Saturday was time to head home. After breakfast at one of the famous Italian cafes we headed out to the airport and were soon tracking for Parkes through clear blue skies with an occasional friendly cumulus to fly through.
We spotted “the Dish” from the air as we turned over Parkes and headed for Gunnedah.
While refuelling at Gunnedah we checked the weather and chatted with another pilot who was on his way from Toowoomba to Scone. He told us the weather had been a bit “iffy” in Toowoomba but was clearing to the east but to expect some cloud. That had shown up on the forecast so we were ready to experience some IMC as we reached Brisbane.
Sure enough, as we headed north at 9000ft the clouds gathered and by the time we were over Inverell we were in and out of puffy cumulus.
That dissipated crossing the border into Queensland and was replaced by a solid layer of stratus at lower levels. Soon we were at top of descent for Redcliffe and air traffic control vectored us as we descended into the clouds down to 5000ft. Then it was IMC basically all the way to Redcliffe but being stratus was smooth with very little turbulence. ATC were kept busy with various aircraft doing instrument approaches into, and departures out of, Brisbane international below us.

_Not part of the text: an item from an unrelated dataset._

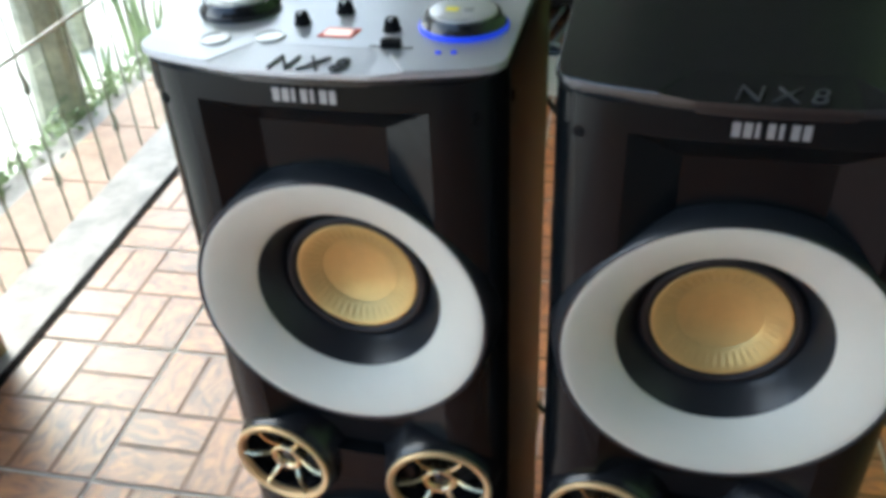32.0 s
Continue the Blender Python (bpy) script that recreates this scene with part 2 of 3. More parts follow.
M_WHITEPIPE = shader("white_pipe", (0.34, 0.34, 0.32), 0.4, vary=0.12, scale=20)
M_RAIL = shader("white_rail", (0.8, 0.8, 0.77), 0.4, vary=0.08, scale=20)
M_WHITE_PATCH = shader("white_patch", (0.72, 0.72, 0.68), 0.85, vary=0.12, scale=25, bump=0.2, bump_scale=300)
M_SLIPPER = shader("slipper_foam", (0.02, 0.03, 0.05), 0.6, vary=0.3, scale=30, bump=0.1, bump_scale=200)
M_REDTHING = shader("red_plastic", (0.62, 0.055, 0.015), 0.4, vary=0.1, scale=10)
M_ORANGE = shader("orange_plastic", (0.75, 0.3, 0.04), 0.45, vary=0.1, scale=10)
M_CABLE = shader("cable_rubber", (0.014, 0.014, 0.016), 0.4, vary=0.2, scale=50)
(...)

There was a bit of rain on the windscreen but apparently quite heavy rain falling below us. This was one of those times that I was really grateful for all the instrument training I’ve done over the past few years and the theory courses I did with Bob Tait. That, along with the GPS and autopilot in MSF, made it pretty straightforward. Finally ATC allowed us to descend out of the cloud and we became visual at about 3000 ft about 3 miles south of Redcliffe. It was then a simple orbit down to join a mid field crosswind for RWY 25 as there was quite a strong westerly blowing. Another smooth landing and the trip was over. As we put MSF away the clouds cleared and the sun reappeared. By evening it was glorious weather again. I think we were fortunate to have had the opportunity to arrive over Brisbane in such conditions and it was certainly another learning experience to add to the many other ones we’d had over the previous 9 days.